Tutti noi, di fronte a mostruosità simili, superato lo smarrimento iniziale, dovremmo fermarci, arrestare la nostra insensata e incessante corsa che ci aliena l’uno nei confronti dell’altro e che ci spinge a condurre esistenze solitarie, incentrate esclusivamente al soddisfacimento dei nostri bisogni.

Invece dovremmo uscire dal nostro individualismo, imparare a guardare e capire chi ci sta accanto e non continuare a essere ostinatamente chiusi nella nostra smania di prevaricazione.

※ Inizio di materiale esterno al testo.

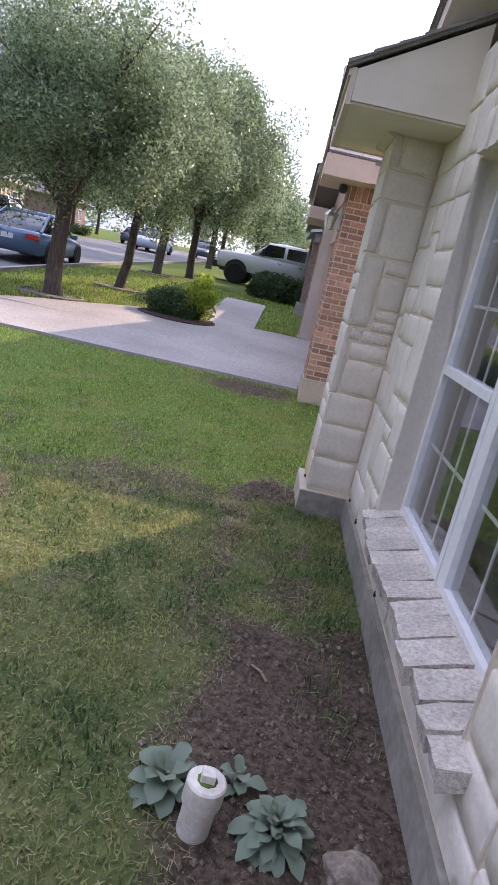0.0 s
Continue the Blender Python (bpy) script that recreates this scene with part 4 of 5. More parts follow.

Forse questo sarebbe un modo per impedire che nella società di domani ci siano ancora donne sole, abbandonate a se stesse e rinchiuse in un dolore che si trasforma in pazzia omicida.  Perché alla fine chi muore sono solamente dei bambini che non hanno alcuna colpa se non quella di essere il mezzo attraverso il quale richiamare l’attenzione di una collettività indifferente, interessata esclusivamente alla superficialità della materialità, estranea ai sentimenti più profondi che contraddistinguono l’animo umano

E  ci si dimentica che, ogni volta che una madre uccide il proprio figlio, questa morte ci degrada e segna una sconfitta per ognuno di noi, ma soprattutto un arretramento dell’intera nostra società.